The Panton Principles for Open Data in Science
This morning, the Open Knowledge Foundation published a declaration of principles intended to inform and encourage the publication of Open Data within the scientific arena. The OKF defines open data as “data that can used, reused and redistributed without restriction other than (perhaps) the requirement to attribution or share-alike.” The Panton Principles for Open Data in Science is not a manifesto on Open Access or Open Science (though such manifestos are available such as Willinsky’s The Access Principle: The Case for Open Access to Research and Scholarship or Hope’s excellent Biobazaar: The Open Source Revolution and Biotechnology).

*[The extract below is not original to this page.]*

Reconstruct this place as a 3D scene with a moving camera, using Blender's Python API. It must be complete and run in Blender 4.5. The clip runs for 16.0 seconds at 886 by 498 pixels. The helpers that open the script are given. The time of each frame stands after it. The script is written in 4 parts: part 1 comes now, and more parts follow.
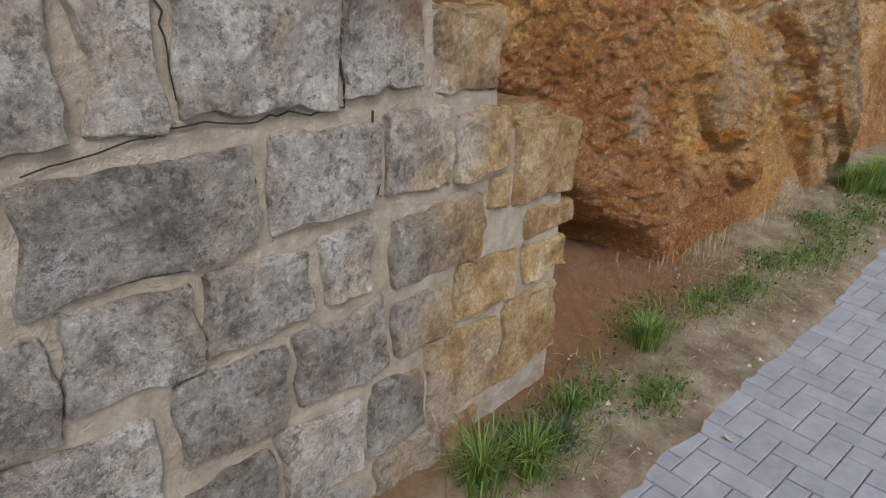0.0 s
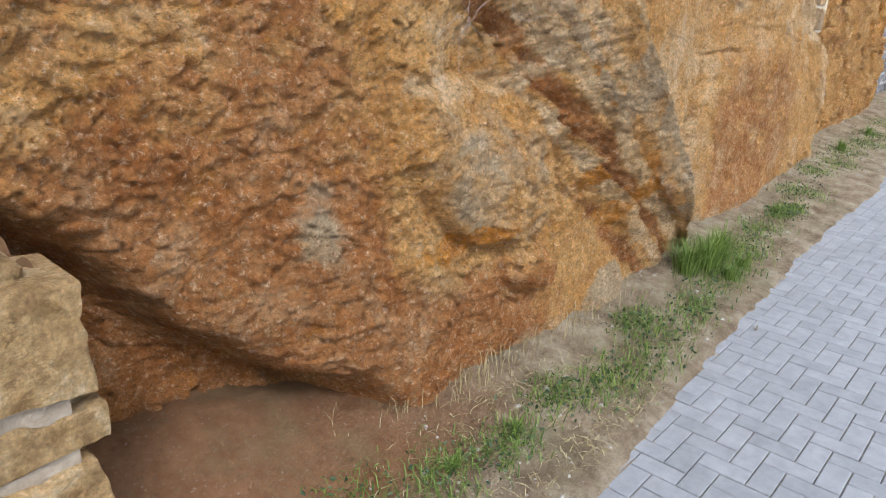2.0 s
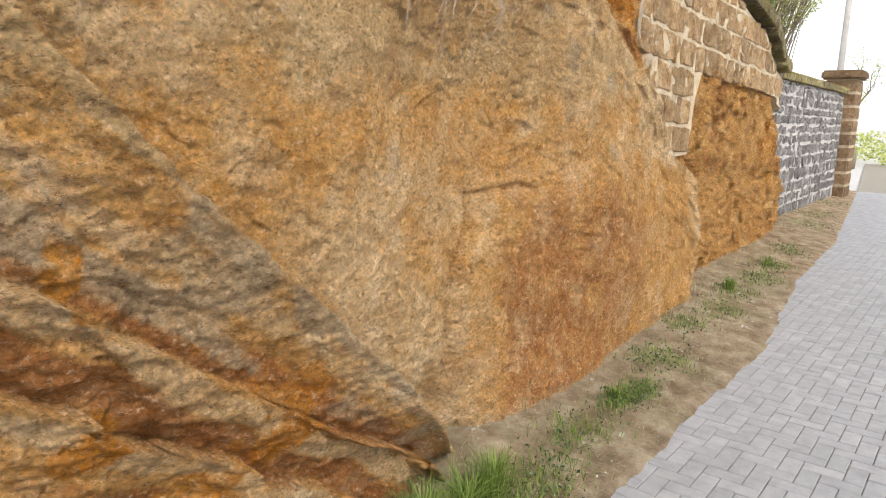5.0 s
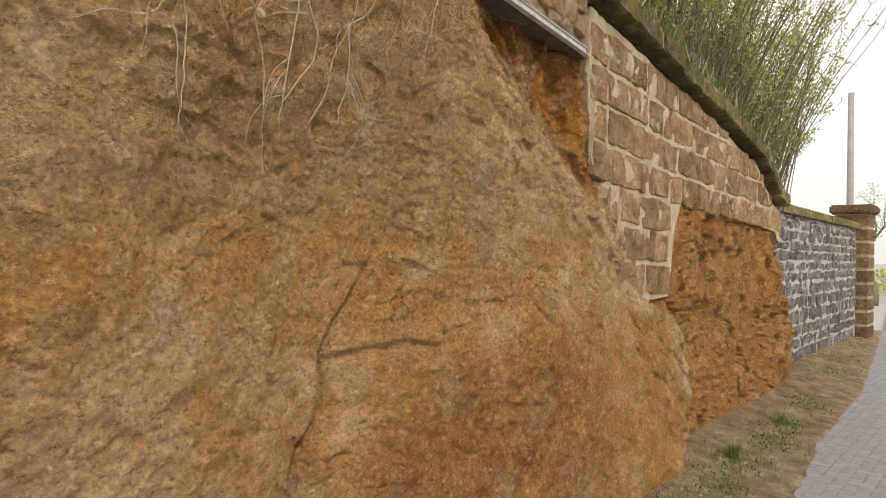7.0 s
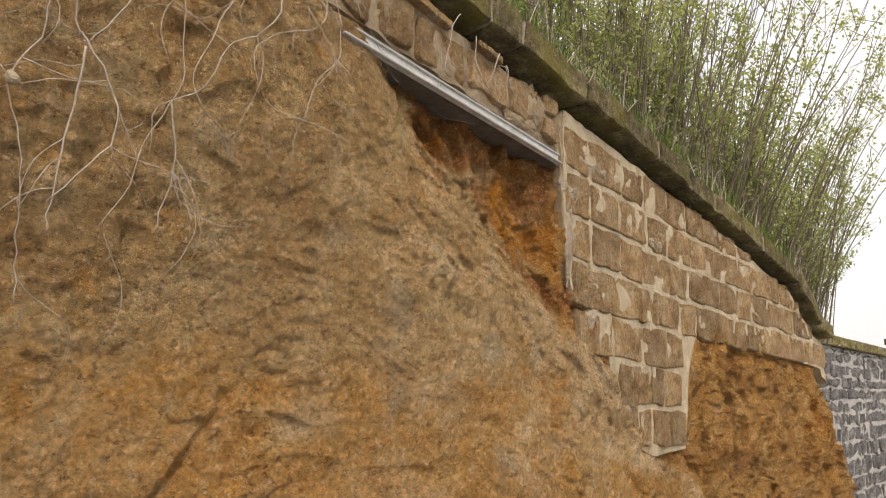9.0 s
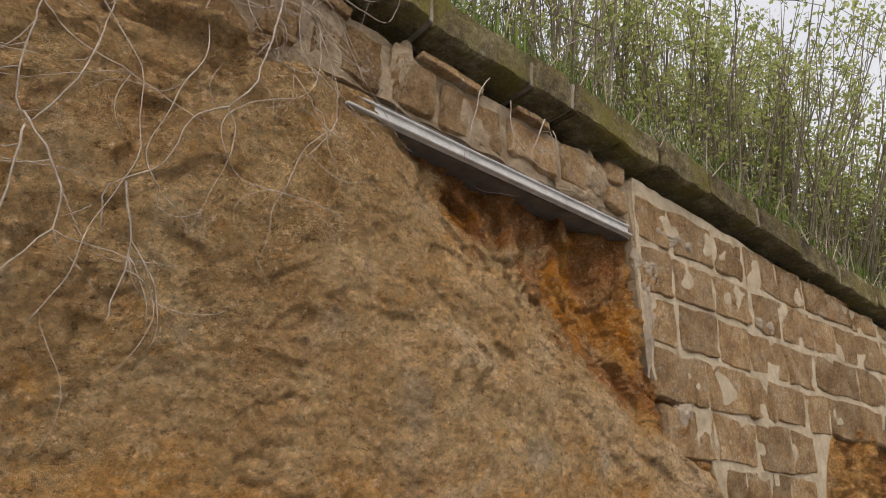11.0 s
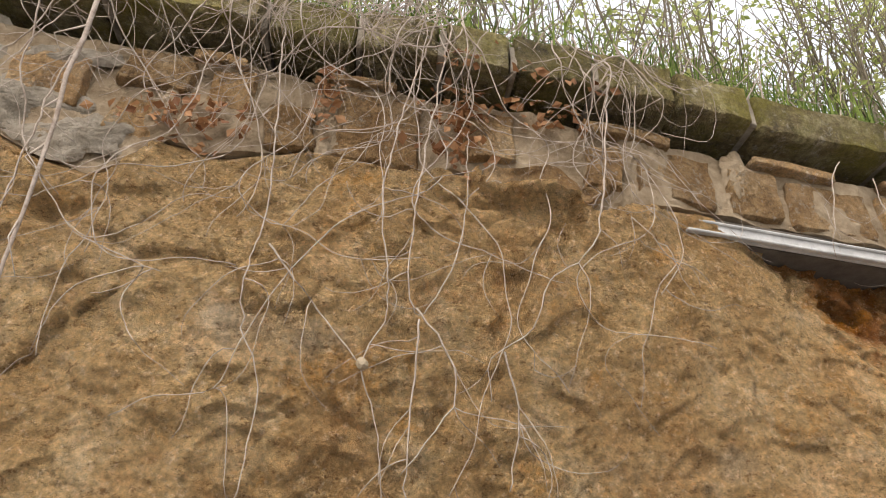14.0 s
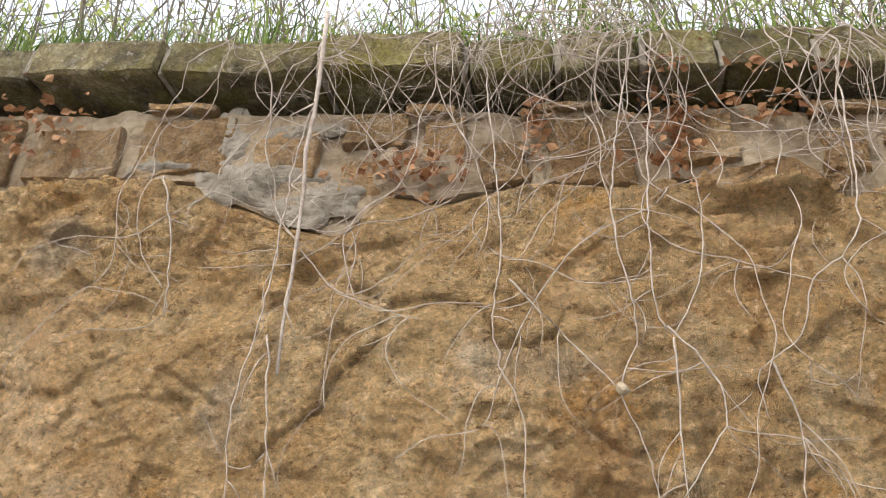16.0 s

Rather they are simply four fundamental, guiding principles to make data available “without financial, legal, or technical barriers other than those inseparable from gaining access to the internet itself.” Here are the Panton Principles in their entirety as published by the Working Group on Open Data in Science.
-
Where data or collections of data are published it is critical that they be published with a clear and explicit statement of the wishes and expectations of the publishers with respect to re-use and re-purposing of individual data elements, the whole data collection, and subsets of the collection. This statement should be precise, irrevocable, and based on an appropriate and recognized legal statement in the form of a waiver or license.
When publishing data make an explicit and robust statement of your wishes.
-
Many widely recognized licenses are not intended for, and are not appropriate for, data or collections of data. A variety of waivers and licenses that are designed for and appropriate for the treatment of data are described here. Creative Commons licenses (apart from CCZero), GFDL, GPL, BSD, etc are NOT appropriate for data and their use is STRONGLY discouraged.
Use a recognized waiver or license that is appropriate for data.
-
The use of licenses which limit commercial re-use or limit the production of derivative works by excluding use for particular purposes or by specific persons or organizations is STRONGLY discouraged. These licenses make it impossible to effectively integrate and re-purpose datasets and prevent commercial activities that could be used to support data preservation.
If you want your data to be effectively used and added to by others it should be open as defined by the Open Knowledge/Data Definition – in particular non-commercial and other restrictive clauses should not be used.
-
Furthermore, in science it is STRONGLY recommended that data, especially where publicly funded, be explicitly placed in the public domain via the use of the Public Domain Dedication and Licence or Creative Commons Zero Waiver. This is in keeping with the public funding of much scientific research and the general ethos of sharing and re-use within the scientific community.
Explicit dedication of data underlying published science into the public domain via PDDL or CCZero is strongly recommended and ensures compliance with both the Science Commons Protocol for Implementing Open Access Data and the Open Knowledge/Data Definition.
The Panton Principles website features an quickly growing list of endorsees of the principles who have signed a petition for adoption, along with a form for adding your own endorsement.
Beyond this declaration of principles, the working group is trying to make putting them into practice as simple as possible. One tool they have recently launched is the “Is It Open Data?” service. The idea behind the service is to provide a brokerage for data use enquiries. The mechanism is simple, basically a web form with some boilerplate text seeking clarification of the “openness” of any given dataset. Once your enquiry has been submitted, the service helps to identify the body that can authoritatively answer permissions and usage questions. The responses are publicly available on the “Is It Open Data?” website. Since the service is new, there isn’t much there in terms of existing enquiries or responses, but hopefully people will avail themselves of the idea and the network effect will kick in, making this a central point of information sharing about open data. As awareness of the Panton Principles grows and hopefully they are adopted, data owners will proactively indicate the openness of their data. The Open Knowledge Foundation has provided some handy icons that can be added to your website to make it obvious.